Son combat contre l'inflation

La banquière réussit à stabiliser le rouble, ce qui lui vaut la confiance du Kremlin. Courageuse, elle résiste aux oligarques qui veulent déprécier la monnaie nationale pour financer leurs affaires. Elle combat les crypto-monnaies à cause de leur opacité et tente de dynamiser l'économie russe. Elle a réussi « à construire cette image de la forteresse Russie riche de ses énormes réserves internationales qui donnaient à la banque centrale du pays une grande puissance de feu en cas de crise », précise Nicolas Véron, cofondateur du centre de réflexion européen Bruegel à Bruxelles et chercheur au Peterson Institute for International Economics à Washington.

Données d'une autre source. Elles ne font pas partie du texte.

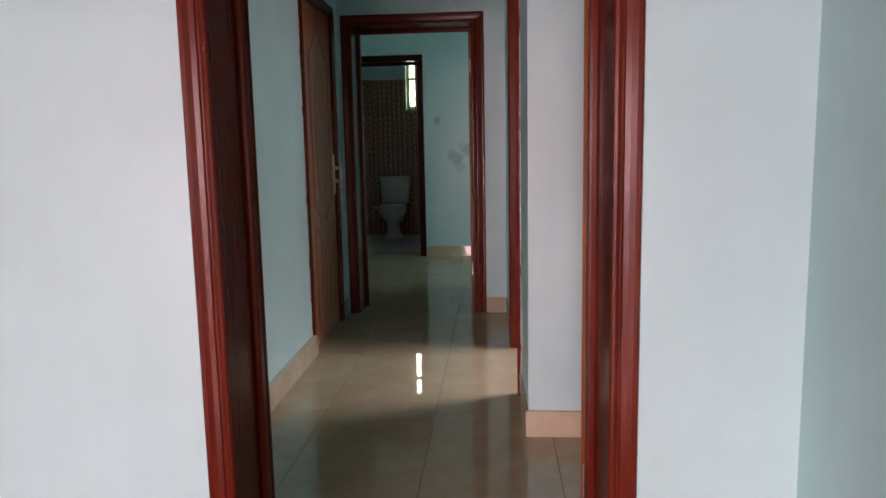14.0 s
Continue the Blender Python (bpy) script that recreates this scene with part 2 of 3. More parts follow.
smoked = plain("smoked_cover", (0.035, 0.04, 0.045), 0.15, 0, 20, 0.1)
window_paint = plain("olive_window_frame", (0.34, 0.40, 0.16), 0.4, 0.2)
lime_wash = plain("outer_wall_render", (0.6, 0.58, 0.52), 0.9, 0, 10, 0.1)


def ceiling_material():
    m, ns, ls, b = mat("dark_plank_ceiling")
    n = noise_tex(ns, ls, 2.0, 6, world_coords(ns, ls, (1.2, 14, 14)), 0.6, 0.6)
    r = ramp(ns, [(0.3, (0.060, 0.017, 0.013)), (0.7, (0.13, 0.040, 0.031))])
    ls.new(n.outputs[0], r.inputs[0])
    ls.new(r.outputs[0], b.inputs["Base Color"])
    b.inputs["Roughness"].default_value = 0.35
    bump(ns, ls, b, n.outputs[0], 0.2, 0.002)
    return m


def brown_tile_material():
    """Brown bathroom tile with upright wavy stripes and rows of embossed lozenges."""
    m, ns, ls, b = mat("brown_wavy_tile")
    c = world_coords(ns, ls)
    sep = ns.new("ShaderNodeSeparateXYZ")
    ls.new(c, sep.inputs[0])
    side = math_node(ns, ls, "ADD", sep.outputs[0], sep.outputs[1])
    wob = noise_tex(ns, ls, 3.0, 3, world_coords(ns, ls, (1, 1, 1.6)))
    s = math_node(ns, ls, "ADD", side, math_node(ns, ls, "MULTIPLY", wob.outputs[0], 0.05))
    stripe = math_node(ns, ls, "SINE", math_node(ns, ls, "MULTIPLY", s, 250.0))
    stripe2 = math_node(ns, ls, "SINE", math_node(ns, ls, "MULTIPLY", s, 97.0))
    r = ramp(ns, [(0.15, (0.20, 0.098, 0.062)), (0.55, (0.36, 0.205, 0.140)), (0.9, (0.52, 0.34, 0.245))])
    ls.new(math_node(ns, ls, "ADD", math_node(ns, ls, "MULTIPLY", math_node(ns, ls, "ADD", stripe, stripe2), 0.2), 0.5), r.inputs[0])
    ls.new(r.outputs[0], b.inputs["Base Color"])
    b.inputs["Roughness"].default_value = 0.12
    up = math_node(ns, ls, "SINE", math_node(ns, ls, "MULTIPLY", sep.outputs[2], 68.0))
    row = math_node(ns, ls, "SINE", math_node(ns, ls, "MULTIPLY", s, 78.0))
    lump = math_node(ns, ls, "MULTIPLY", up, math_node(ns, ls, "MAXIMUM", row, 0.0))
    b1 = bump(ns, ls, b, lump, 0.6, 0.006)
    bump(ns, ls, b, stripe, 0.2, 0.0015, b1)
    return m


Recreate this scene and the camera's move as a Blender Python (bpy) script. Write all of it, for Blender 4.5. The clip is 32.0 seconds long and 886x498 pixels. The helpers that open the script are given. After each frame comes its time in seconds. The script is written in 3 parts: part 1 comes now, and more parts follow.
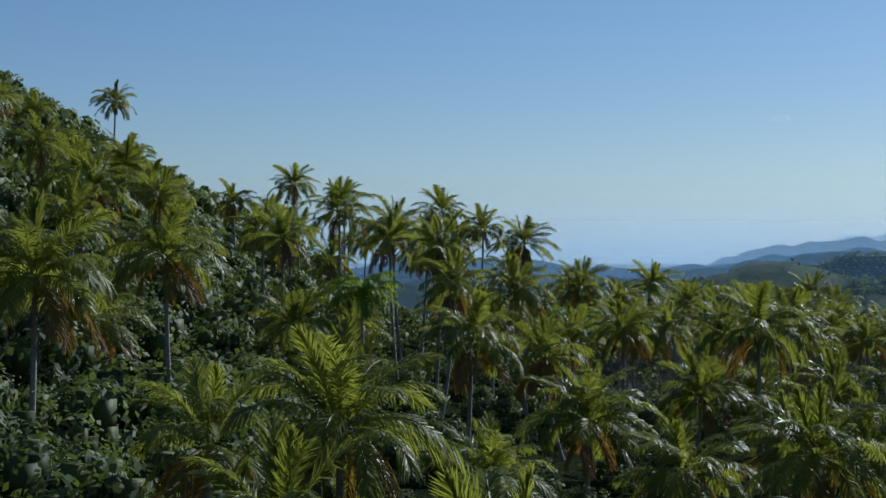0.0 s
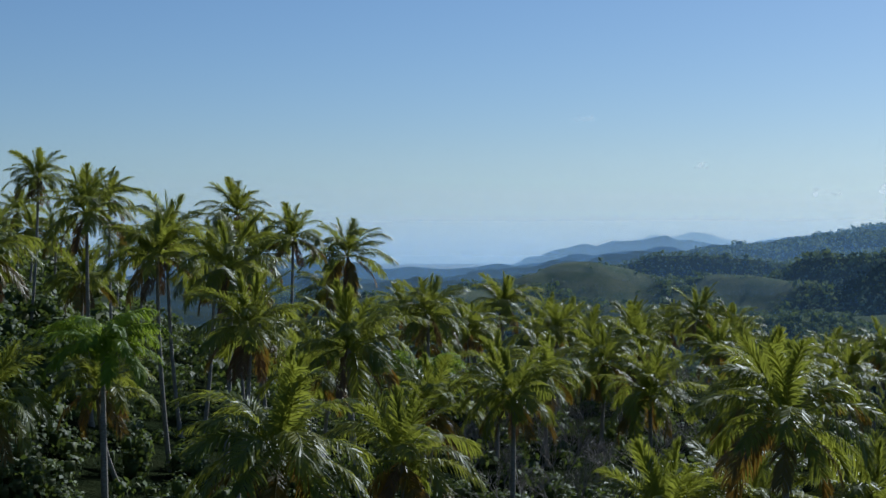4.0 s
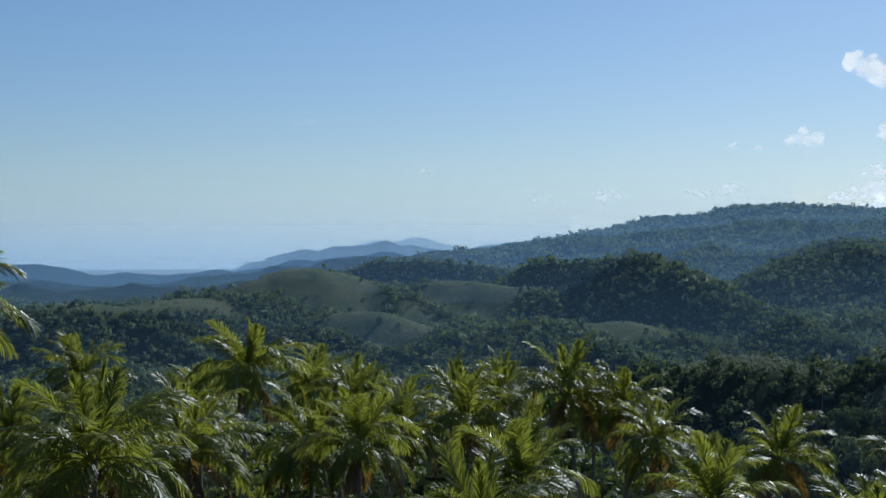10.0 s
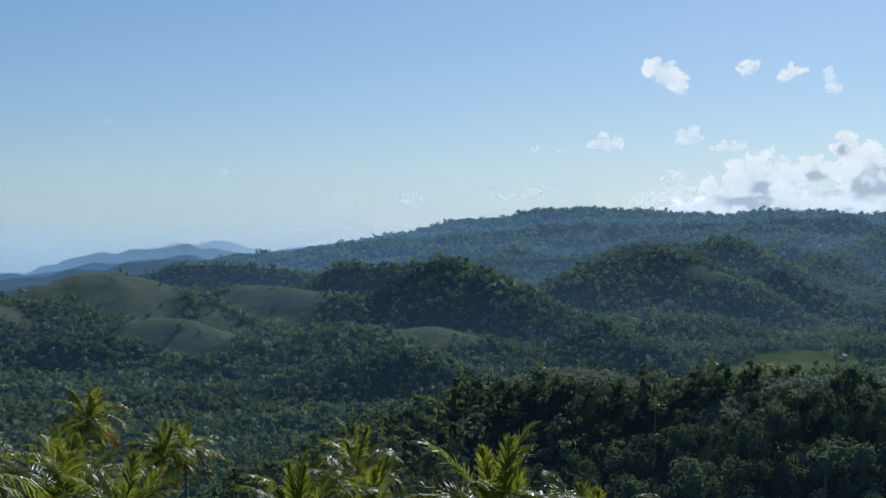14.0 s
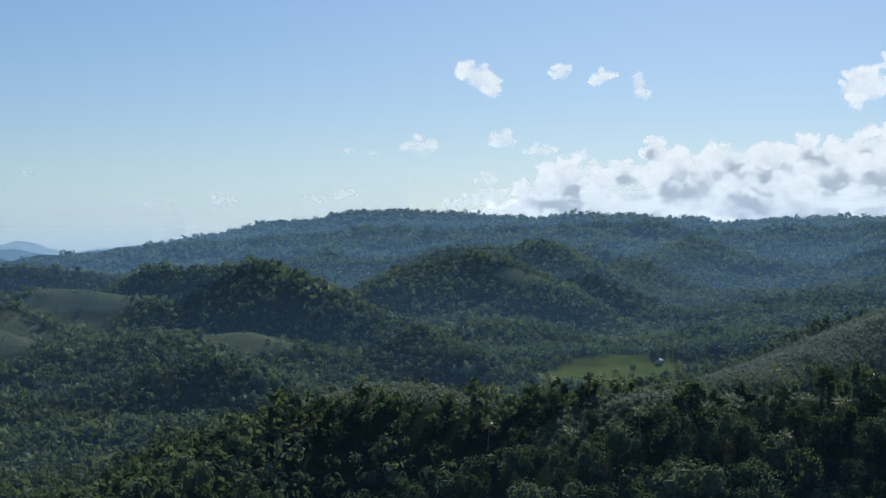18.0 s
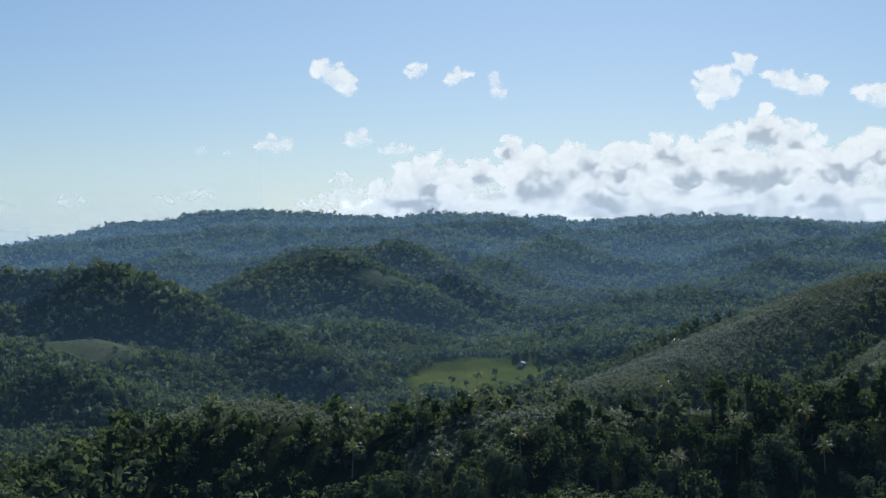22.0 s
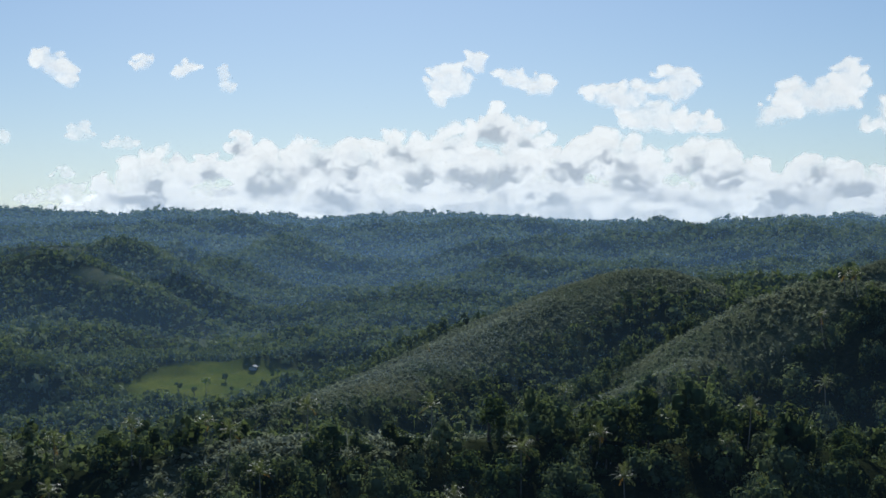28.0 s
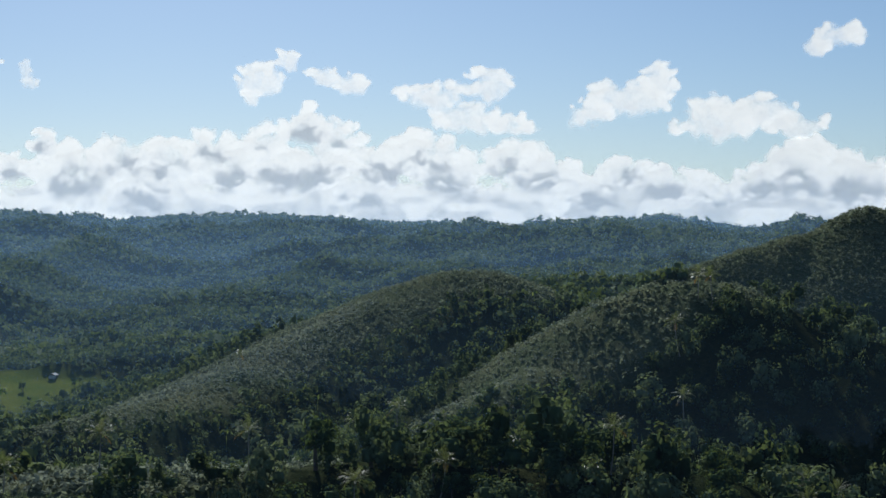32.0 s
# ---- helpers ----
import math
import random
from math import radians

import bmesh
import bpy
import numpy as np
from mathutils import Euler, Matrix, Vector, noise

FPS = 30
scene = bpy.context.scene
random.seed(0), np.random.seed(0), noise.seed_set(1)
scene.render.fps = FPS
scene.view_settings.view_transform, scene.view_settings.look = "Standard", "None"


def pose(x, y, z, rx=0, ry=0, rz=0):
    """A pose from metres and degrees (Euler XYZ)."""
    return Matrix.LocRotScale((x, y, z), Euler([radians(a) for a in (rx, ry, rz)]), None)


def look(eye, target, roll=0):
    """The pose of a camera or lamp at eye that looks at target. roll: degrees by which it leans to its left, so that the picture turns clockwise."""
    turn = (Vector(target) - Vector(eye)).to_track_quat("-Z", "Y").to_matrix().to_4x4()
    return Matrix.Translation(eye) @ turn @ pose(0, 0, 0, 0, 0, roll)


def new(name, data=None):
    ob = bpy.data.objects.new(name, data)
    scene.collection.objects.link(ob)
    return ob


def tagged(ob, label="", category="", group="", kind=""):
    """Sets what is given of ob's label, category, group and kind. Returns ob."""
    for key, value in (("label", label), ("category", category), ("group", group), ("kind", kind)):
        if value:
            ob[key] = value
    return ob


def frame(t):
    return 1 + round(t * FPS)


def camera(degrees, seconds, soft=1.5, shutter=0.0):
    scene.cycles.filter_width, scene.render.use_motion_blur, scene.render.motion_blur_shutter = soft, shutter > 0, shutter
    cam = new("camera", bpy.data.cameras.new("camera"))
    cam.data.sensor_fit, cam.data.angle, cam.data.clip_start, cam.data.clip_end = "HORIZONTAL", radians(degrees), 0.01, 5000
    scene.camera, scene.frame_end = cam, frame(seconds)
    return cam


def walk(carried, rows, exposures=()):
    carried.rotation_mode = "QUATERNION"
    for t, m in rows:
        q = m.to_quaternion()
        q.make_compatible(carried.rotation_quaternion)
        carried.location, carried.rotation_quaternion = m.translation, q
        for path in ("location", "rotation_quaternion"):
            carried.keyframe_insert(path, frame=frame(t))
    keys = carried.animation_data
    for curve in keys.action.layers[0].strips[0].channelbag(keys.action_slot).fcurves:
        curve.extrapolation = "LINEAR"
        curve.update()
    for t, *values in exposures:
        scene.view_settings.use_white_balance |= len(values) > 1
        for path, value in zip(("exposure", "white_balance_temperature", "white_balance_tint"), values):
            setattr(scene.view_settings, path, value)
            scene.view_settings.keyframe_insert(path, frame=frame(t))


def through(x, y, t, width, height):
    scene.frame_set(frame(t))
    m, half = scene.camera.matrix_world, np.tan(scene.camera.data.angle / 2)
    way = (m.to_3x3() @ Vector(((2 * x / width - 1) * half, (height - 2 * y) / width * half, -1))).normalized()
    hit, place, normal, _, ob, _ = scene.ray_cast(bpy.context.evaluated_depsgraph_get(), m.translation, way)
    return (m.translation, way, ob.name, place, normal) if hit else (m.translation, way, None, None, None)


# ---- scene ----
# Camera: seconds, place in metres, heading clockwise from +y, tilt upward, roll, in degrees
FOV = 31.645
PATH = [
    (0.0, 0.01, 0.00, 0.00, -0.010, 0.140, -0.088),
    (0.5, 0.01, 5.60, 0.17, 1.032, 0.117, -0.037),
    (1.0, -0.07, 11.21, 0.34, 1.999, 0.102, -0.039),
    (1.5, -0.12, 16.85, 0.52, 2.785, 0.081, -0.015),
    (2.0, -0.10, 22.54, 0.66, 3.577, 0.073, 0.041),
    (2.5, 0.01, 28.28, 0.82, 4.466, 0.087, 0.096),
    (3.0, 0.16, 34.09, 1.00, 5.316, 0.094, 0.141),
    (3.5, 0.46, 39.94, 1.18, 6.216, 0.119, 0.147),
    (5.5, 2.18, 63.21, 1.82, 9.584, 0.136, 0.010),
    (6.0, 2.76, 68.98, 1.98, 10.386, 0.151, 0.025),
    (6.5, 3.42, 74.69, 2.10, 11.252, 0.182, 0.067),
    (7.0, 4.15, 80.36, 2.23, 12.065, 0.207, 0.112),
    (7.5, 5.02, 86.04, 2.43, 12.923, 0.222, 0.137),
    (8.0, 5.90, 91.72, 2.59, 13.745, 0.238, 0.134),
    (8.5, 6.91, 97.47, 2.81, 14.609, 0.251, 0.166),
    (9.0, 7.99, 103.27, 2.99, 15.490, 0.255, 0.186),
    (9.5, 9.20, 109.14, 3.12, 16.459, 0.266, 0.146),
    (10.0, 10.47, 115.04, 3.24, 17.360, 0.281, 0.122),
    (10.5, 11.85, 120.91, 3.38, 18.307, 0.288, 0.154),
    (11.0, 13.30, 126.73, 3.58, 19.188, 0.300, 0.193),
    (11.5, 14.86, 132.43, 3.78, 20.102, 0.314, 0.199),
    (12.0, 16.38, 138.00, 3.96, 20.982, 0.324, 0.201),
    (12.5, 17.93, 143.37, 4.23, 21.916, 0.330, 0.201),
    (13.0, 19.48, 148.48, 4.47, 22.786, 0.344, 0.117),
    (13.5, 20.96, 153.34, 4.61, 23.714, 0.359, 0.116),
    (14.0, 22.43, 158.04, 4.73, 24.597, 0.367, 0.107),
    (14.5, 23.96, 162.63, 4.87, 25.526, 0.376, 0.086),
    (15.0, 25.59, 167.16, 5.06, 26.418, 0.383, 0.048),
    (15.5, 27.35, 171.66, 5.29, 27.382, 0.394, -0.003),
    (17.5, 34.99, 189.75, 6.31, 30.834, 0.437, -0.053),
    (18.0, 37.16, 194.32, 6.55, 31.496, 0.422, -0.029),
    (18.5, 39.55, 198.96, 6.78, 32.197, 0.419, 0.026),
    (19.0, 42.11, 203.69, 7.00, 32.867, 0.418, 0.036),
    (19.5, 44.79, 208.52, 7.21, 33.564, 0.419, 0.080),
    (20.0, 47.58, 213.41, 7.42, 34.224, 0.422, 0.141),
    (20.5, 50.50, 218.31, 7.63, 34.915, 0.427, 0.208),
    (21.0, 53.54, 223.22, 7.85, 35.538, 0.423, 0.244),
    (21.5, 56.71, 228.10, 8.04, 36.178, 0.414, 0.302),
    (22.0, 59.96, 232.98, 8.18, 36.786, 0.406, 0.357),
    (22.5, 63.32, 237.87, 8.27, 37.414, 0.401, 0.380),
    (23.0, 66.80, 242.77, 8.31, 38.028, 0.395, 0.416),
    (23.5, 70.41, 247.67, 8.35, 38.674, 0.388, 0.386),
    (24.0, 74.08, 252.66, 8.36, 39.412, 0.380, 0.396),
    (24.5, 77.79, 257.76, 8.31, 40.361, 0.367, 0.416),
    (25.0, 81.62, 262.93, 8.24, 41.264, 0.353, 0.461),
    (25.5, 85.67, 268.12, 8.14, 42.207, 0.327, 0.440),
    (27.5, 102.89, 288.77, 7.66, 45.801, 0.282, 0.386),
    (28.0, 107.34, 293.76, 7.55, 46.669, 0.274, 0.379),
    (28.5, 111.83, 298.61, 7.44, 47.595, 0.284, 0.350),
    (29.0, 116.30, 303.34, 7.32, 48.458, 0.280, 0.343),
    (29.5, 120.74, 307.95, 7.20, 49.386, 0.284, 0.329),
    (30.0, 125.15, 312.46, 7.09, 50.254, 0.276, 0.356),
    (30.5, 129.58, 316.84, 7.01, 51.146, 0.284, 0.376),
    (31.0, 134.03, 321.12, 6.96, 51.993, 0.291, 0.405),
    (31.5, 138.52, 325.34, 6.96, 52.795, 0.292, 0.427),
    (32.0, 143.02, 329.54, 7.00, 53.562, 0.287, 0.459),
]
cam = camera(FOV, 32.0, soft=1.5)
walk(cam, [(t, pose(x, y, z, 90 + tilt, 0, -head) @ pose(0, 0, 0, 0, 0, -roll)) for t, x, y, z, head, tilt, roll in PATH],
     exposures=[(0.0, -0.02, 5350, 9), (12.0, -0.02, 5400, 9), (22.0, 0.05, 5640, 9), (32.0, 0.06, 5770, 9)])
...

Toutefois son bilan est en demi-teinte : « Elle n'est pas parvenue à accomplir sa mission. Certes, l'économie russe s'est un petit peu diversifiée depuis une dizaine d'années, mais ses problèmes structurels, ses rapports de pouvoir dans l'économie, cette sorte de capitalisme d'Etat, cela ne se règle pas par quelques personnes nommées dans des institutions importantes. C'est un effort de dix, de vingt, de trente ans », estime Ivan Samson.

Figure tragique

L'invasion de l'Ukraine a tout changé, abonde Nicolas Véron : « Je crois que l'on peut dire qu'Elvira Nabioullina est devenue une sorte de figure tragique. C'était l'incarnation d'une Russie compétente, réaliste, pragmatique, et qui arrivait à trouver un chemin soutenable en termes économique et financier. On sait aujourd'hui que cette vision était une illusion. Une sorte de village Potemkine, si vous me pardonnez le cliché un peu facile. Ça rend l'identité de madame Nabioullina complètement tragique. Puisque tout ce qu'elle a essayé de faire a été détruit. » Une réunion du conseil d'administration de la Banque centrale au sujet du taux directeur russe a été fixée au vendredi 18 mars. Elvira Nabioullina a fait savoir qu’elle n’allait pas tenir de conférence de presse, se contentant d'une déclaration. Une première.